— Task statement —
For the listing that follows, give again exactly the lines from the one with "return Matrix.Translation(eye) @" to the one with "for t, m in", including both.
───── Dataset content ─────
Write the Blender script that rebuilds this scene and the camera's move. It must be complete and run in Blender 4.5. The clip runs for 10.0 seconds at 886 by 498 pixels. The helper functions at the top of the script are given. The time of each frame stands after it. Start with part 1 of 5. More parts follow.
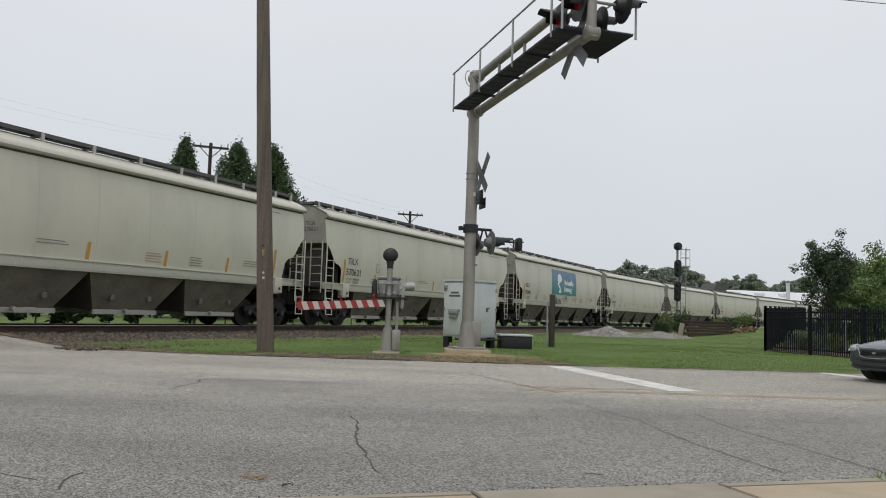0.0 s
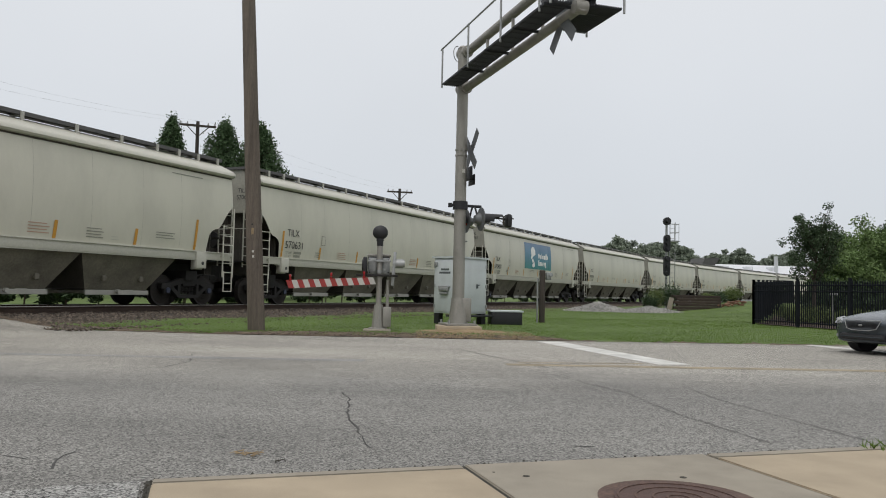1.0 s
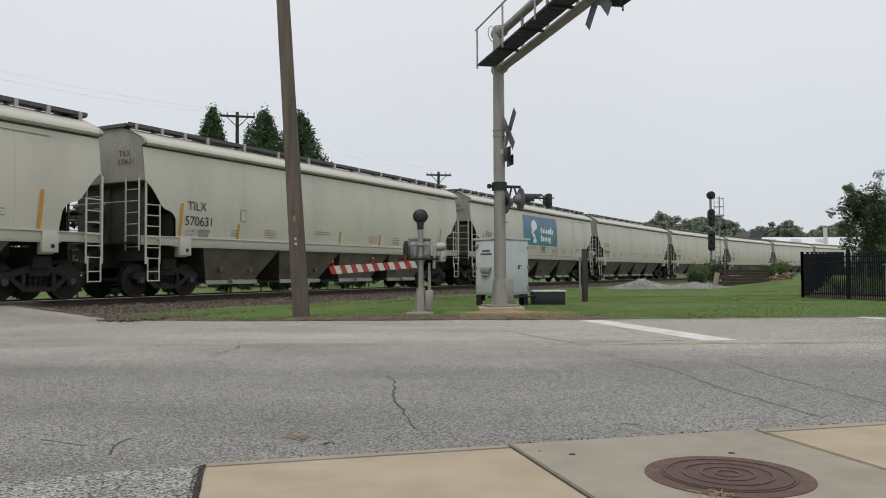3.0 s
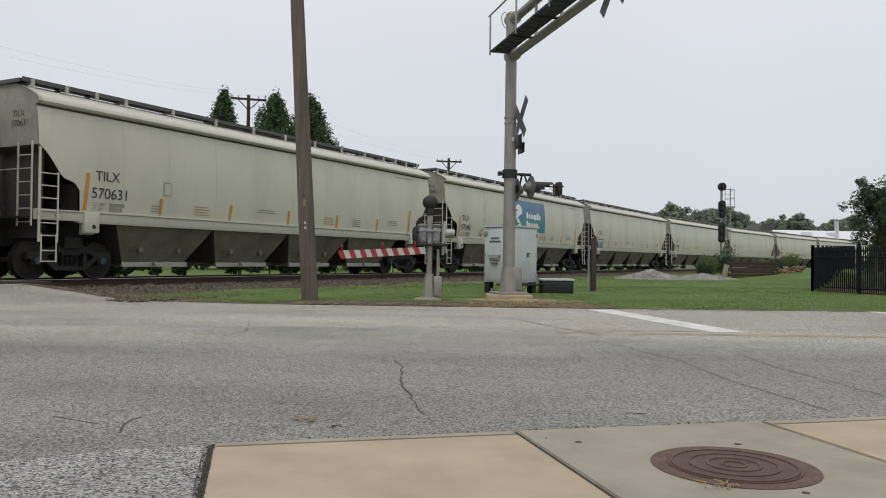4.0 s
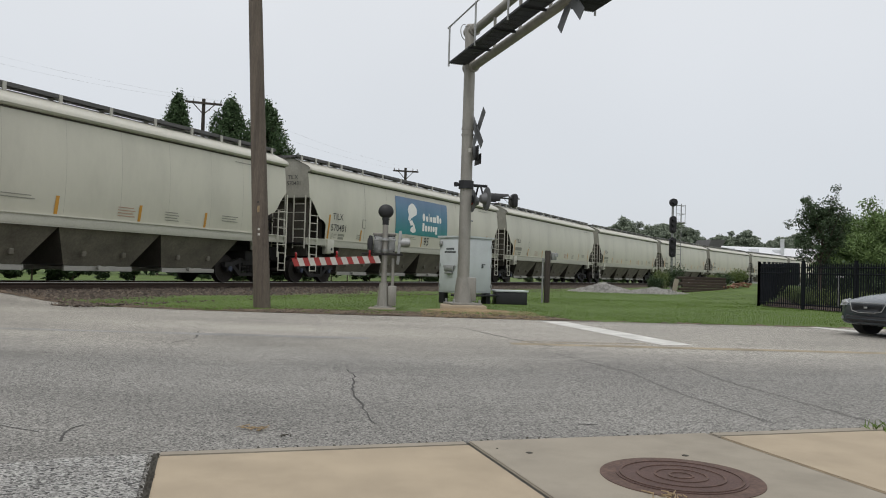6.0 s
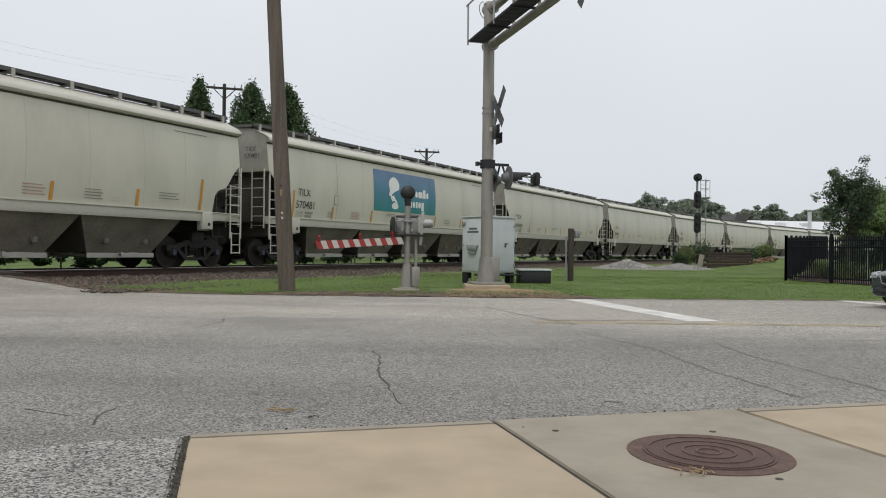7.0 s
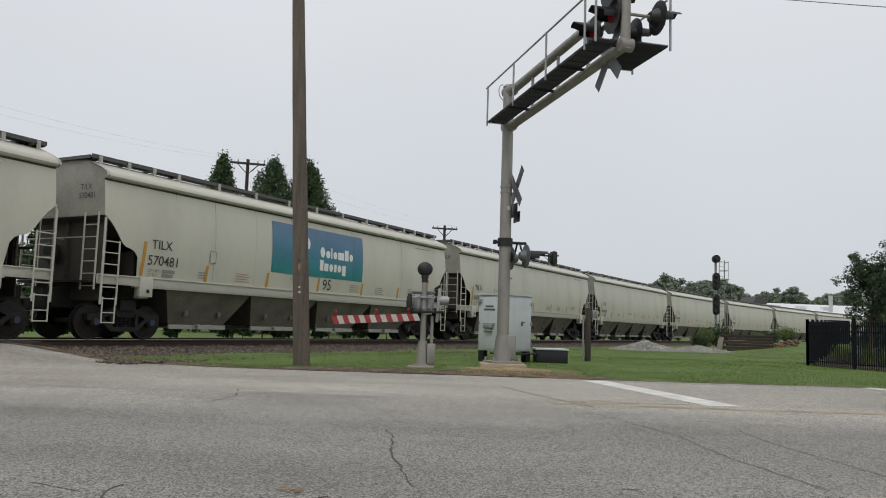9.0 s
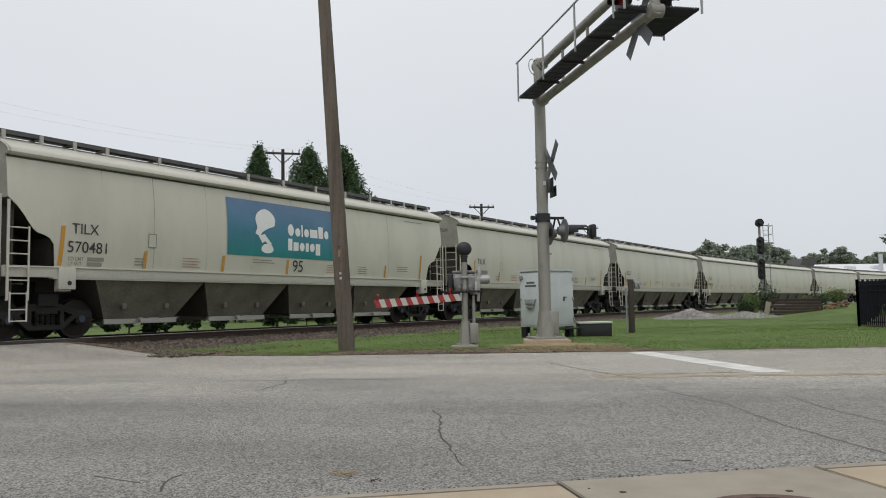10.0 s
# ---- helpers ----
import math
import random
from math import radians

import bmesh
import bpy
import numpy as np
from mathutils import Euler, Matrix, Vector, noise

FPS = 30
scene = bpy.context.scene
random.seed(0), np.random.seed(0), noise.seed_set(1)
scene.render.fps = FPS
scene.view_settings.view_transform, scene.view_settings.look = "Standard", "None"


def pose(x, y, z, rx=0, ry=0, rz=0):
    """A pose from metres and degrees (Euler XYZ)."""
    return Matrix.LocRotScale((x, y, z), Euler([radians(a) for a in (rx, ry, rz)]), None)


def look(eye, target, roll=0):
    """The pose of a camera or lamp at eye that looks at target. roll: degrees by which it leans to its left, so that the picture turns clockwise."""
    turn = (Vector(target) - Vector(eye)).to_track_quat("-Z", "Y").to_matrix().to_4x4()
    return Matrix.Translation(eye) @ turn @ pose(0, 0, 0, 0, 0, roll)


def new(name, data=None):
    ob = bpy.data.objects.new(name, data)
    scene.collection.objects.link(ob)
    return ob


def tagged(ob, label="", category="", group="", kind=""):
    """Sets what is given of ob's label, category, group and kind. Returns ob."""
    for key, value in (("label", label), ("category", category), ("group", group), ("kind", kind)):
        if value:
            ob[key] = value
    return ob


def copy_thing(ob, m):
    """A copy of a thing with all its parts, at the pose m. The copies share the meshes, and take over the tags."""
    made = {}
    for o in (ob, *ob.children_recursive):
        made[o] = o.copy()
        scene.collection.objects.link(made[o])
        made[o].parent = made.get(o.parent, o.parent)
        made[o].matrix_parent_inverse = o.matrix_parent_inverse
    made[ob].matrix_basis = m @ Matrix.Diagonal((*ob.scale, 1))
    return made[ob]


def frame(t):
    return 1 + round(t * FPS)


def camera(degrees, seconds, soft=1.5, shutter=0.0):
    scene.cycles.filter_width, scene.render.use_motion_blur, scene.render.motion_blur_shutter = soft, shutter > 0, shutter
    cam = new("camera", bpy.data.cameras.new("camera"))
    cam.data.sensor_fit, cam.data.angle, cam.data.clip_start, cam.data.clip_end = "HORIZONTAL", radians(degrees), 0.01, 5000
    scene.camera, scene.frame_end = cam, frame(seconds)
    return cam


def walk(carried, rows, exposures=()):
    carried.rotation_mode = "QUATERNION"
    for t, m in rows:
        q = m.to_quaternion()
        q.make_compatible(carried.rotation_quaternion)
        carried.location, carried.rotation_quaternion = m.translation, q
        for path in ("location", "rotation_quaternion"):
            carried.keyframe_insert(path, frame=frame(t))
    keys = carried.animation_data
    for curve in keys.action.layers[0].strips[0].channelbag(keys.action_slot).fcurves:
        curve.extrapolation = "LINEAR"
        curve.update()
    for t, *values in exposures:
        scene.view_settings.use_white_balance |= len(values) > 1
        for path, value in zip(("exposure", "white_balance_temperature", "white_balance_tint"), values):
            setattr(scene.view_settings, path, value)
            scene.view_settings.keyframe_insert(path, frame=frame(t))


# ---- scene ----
─────
— Exercise response —
    return Matrix.Translation(eye) @ turn @ pose(0, 0, 0, 0, 0, roll)


def new(name, data=None):
    ob = bpy.data.objects.new(name, data)
    scene.collection.objects.link(ob)
    return ob


def tagged(ob, label="", category="", group="", kind=""):
    """Sets what is given of ob's label, category, group and kind. Returns ob."""
    for key, value in (("label", label), ("category", category), ("group", group), ("kind", kind)):
        if value:
            ob[key] = value
    return ob


def copy_thing(ob, m):
    """A copy of a thing with all its parts, at the pose m. The copies share the meshes, and take over the tags."""
    made = {}
    for o in (ob, *ob.children_recursive):
        made[o] = o.copy()
        scene.collection.objects.link(made[o])
        made[o].parent = made.get(o.parent, o.parent)
        made[o].matrix_parent_inverse = o.matrix_parent_inverse
    made[ob].matrix_basis = m @ Matrix.Diagonal((*ob.scale, 1))
    return made[ob]


def frame(t):
    return 1 + round(t * FPS)


def camera(degrees, seconds, soft=1.5, shutter=0.0):
    scene.cycles.filter_width, scene.render.use_motion_blur, scene.render.motion_blur_shutter = soft, shutter > 0, shutter
    cam = new("camera", bpy.data.cameras.new("camera"))
    cam.data.sensor_fit, cam.data.angle, cam.data.clip_start, cam.data.clip_end = "HORIZONTAL", radians(degrees), 0.01, 5000
    scene.camera, scene.frame_end = cam, frame(seconds)
    return cam


def walk(carried, rows, exposures=()):
    carried.rotation_mode = "QUATERNION"
    for t, m in rows:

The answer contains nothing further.